Crotalaria, commonly known as rattlebox or rattleweed, is a genus of flowering plants that includes a variety of species. Crotalaria spectabilis (Showy Crotalaria) is a flowering plant native to tropical Africa and parts of Asia. The flowers of Crotalaria spectabilis are bell-shaped and can be quite striking, with a vibrant yellow coloration that stands out in garden settings. The plant itself can reach heights of up to several feet, adding to its visual impact. While it’s appreciated for its ornamental value and ability to attract pollinators like bees and butterflies, Crotalaria spectabilis is also known to be toxic to livestock, particularly when consumed in large quantities. The plant contains alkaloids that can be harmful if ingested by animals.
American Black Nightshade
This is pasture weed, sometimes called deadly nightshade, is native to North America. Deadly Nightshade is a very drought hardy plant, so when competition is suppressed by drought, this toxic weed can flourish. American black nightshade, Solanum americanum, is a plant belonging to the Solanaceae family, which includes tomatoes, potatoes, and eggplants. It’s a weedy, annual herb that grows in various environments, including fields, gardens, and disturbed areas, and it’s widespread throughout North and South America.
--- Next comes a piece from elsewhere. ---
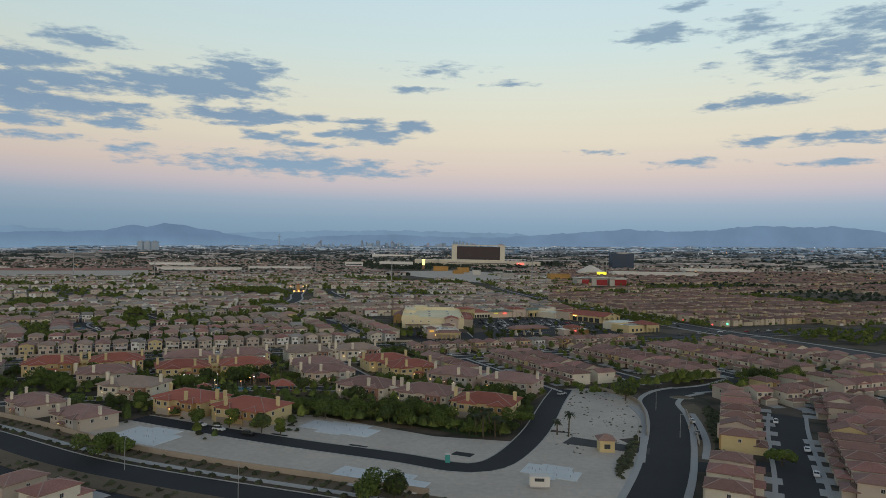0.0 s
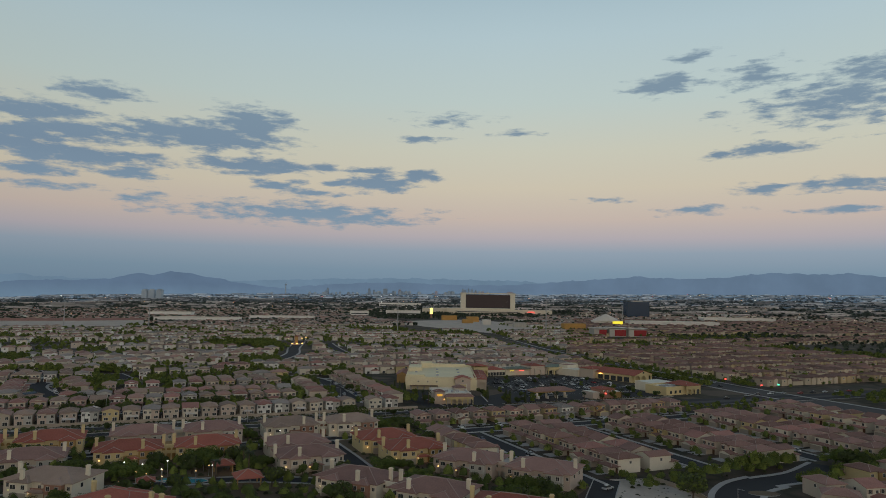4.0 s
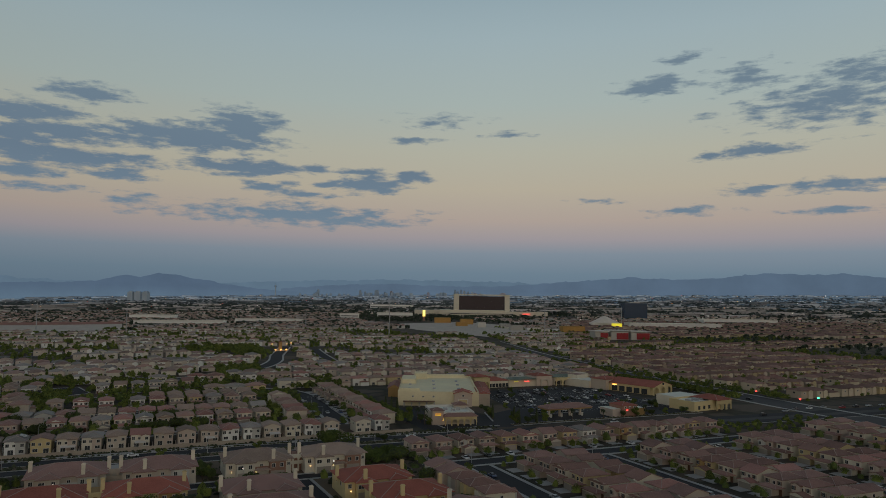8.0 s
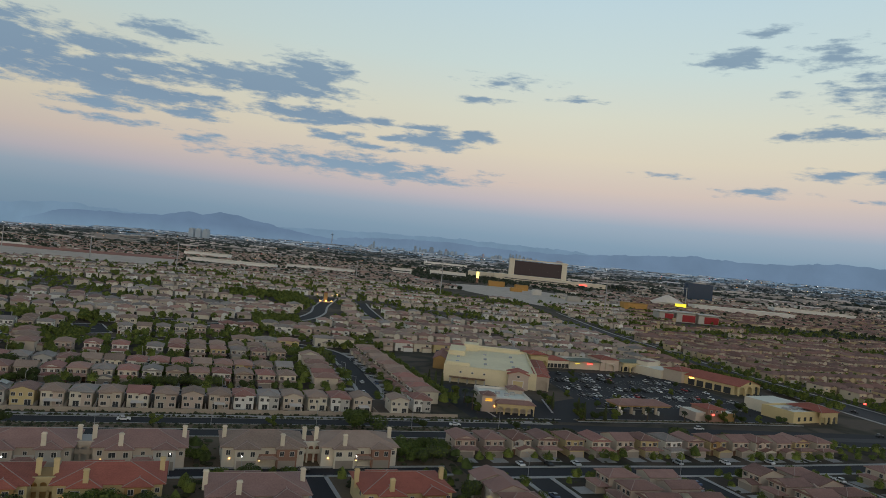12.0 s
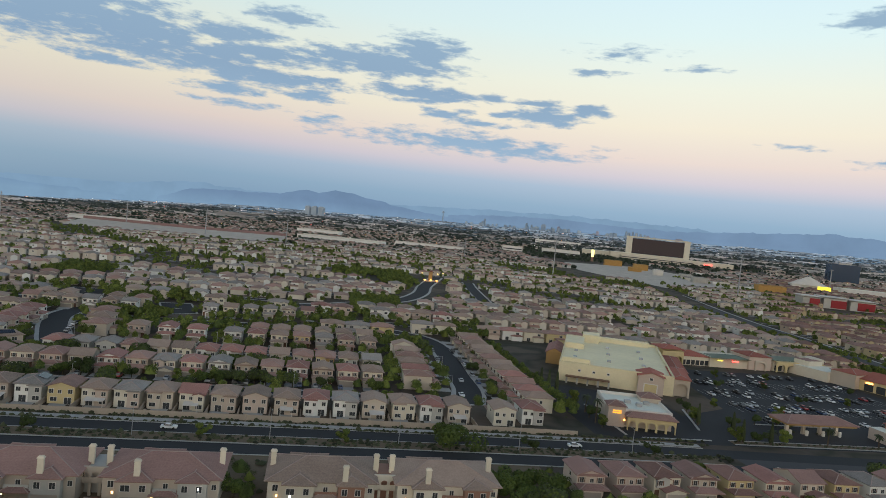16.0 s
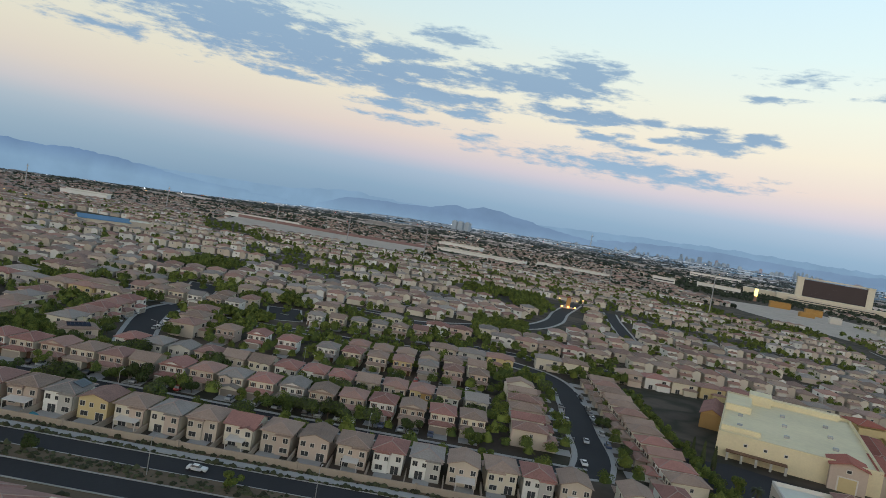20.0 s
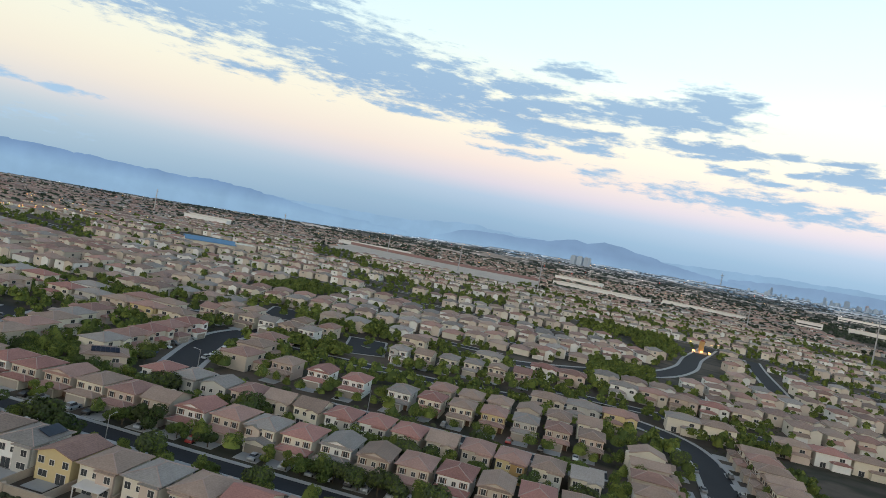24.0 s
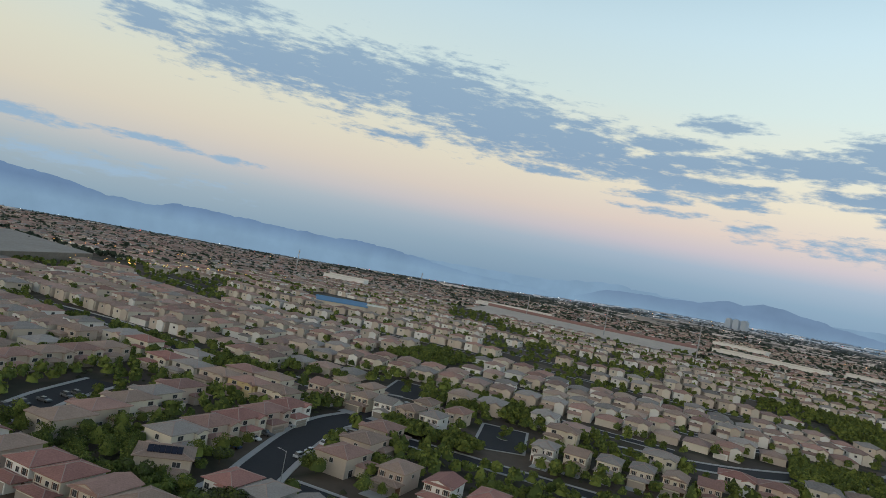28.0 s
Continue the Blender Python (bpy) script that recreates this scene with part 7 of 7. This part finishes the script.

The plant is characterized by its small white flowers and clusters of black or dark purple berries, which resemble small tomatoes. The berries are toxic if consumed in large quantities. They contain solanine, a toxic alkaloid found in other members of the Solanaceae family. This is a pasture weed that livestock producers should be scouting for around fencelines all year long.
Commonly referred to as beefsteak mint, Perilla Mint is a toxic weed that you can find in damp and shady areas of pastures frequented by cattle looking for relief from hot dry conditions. Perilla Mint, scientifically known as Perilla frutescens, is an aromatic herb belonging to the mint family Lamiaceae. Native to East Asia, it’s grown for its culinary uses, ornamental value, and in traditional medicine. Perilla Mint can pose a significant risk to livestock when ingested in large quantities. Perilla Mint toxicity can lead to a condition known as perilla mint poisoning, resulting in symptoms such as respiratory distress, digestive issues, and potentially fatal consequences. Consumption of Perilla Mint can cause severe lung damage in cattle, leading to labored breathing and respiratory distress. In horses, it can result in similar symptoms and can be particularly harmful if consumed consistently over an extended period.
Prevention strategies for livestock produce to deter toxic weed consumption
The best strategy to prevent livestock from consuming toxic weeds is to ensure ample forage is available. When given a better option livestock are much less likely to consume toxic weeds. However, there is still a risk of accidental grazing, or curious livestock. When we have drought conditions and perennial and annual forages are not available in sufficient quantities, producers should supplement their livestock with quality hay, protein and mineral as needed. Additionally, diligent scouting of fields (including fence lines and wooded areas) can prevent toxicity issues and future weed problems.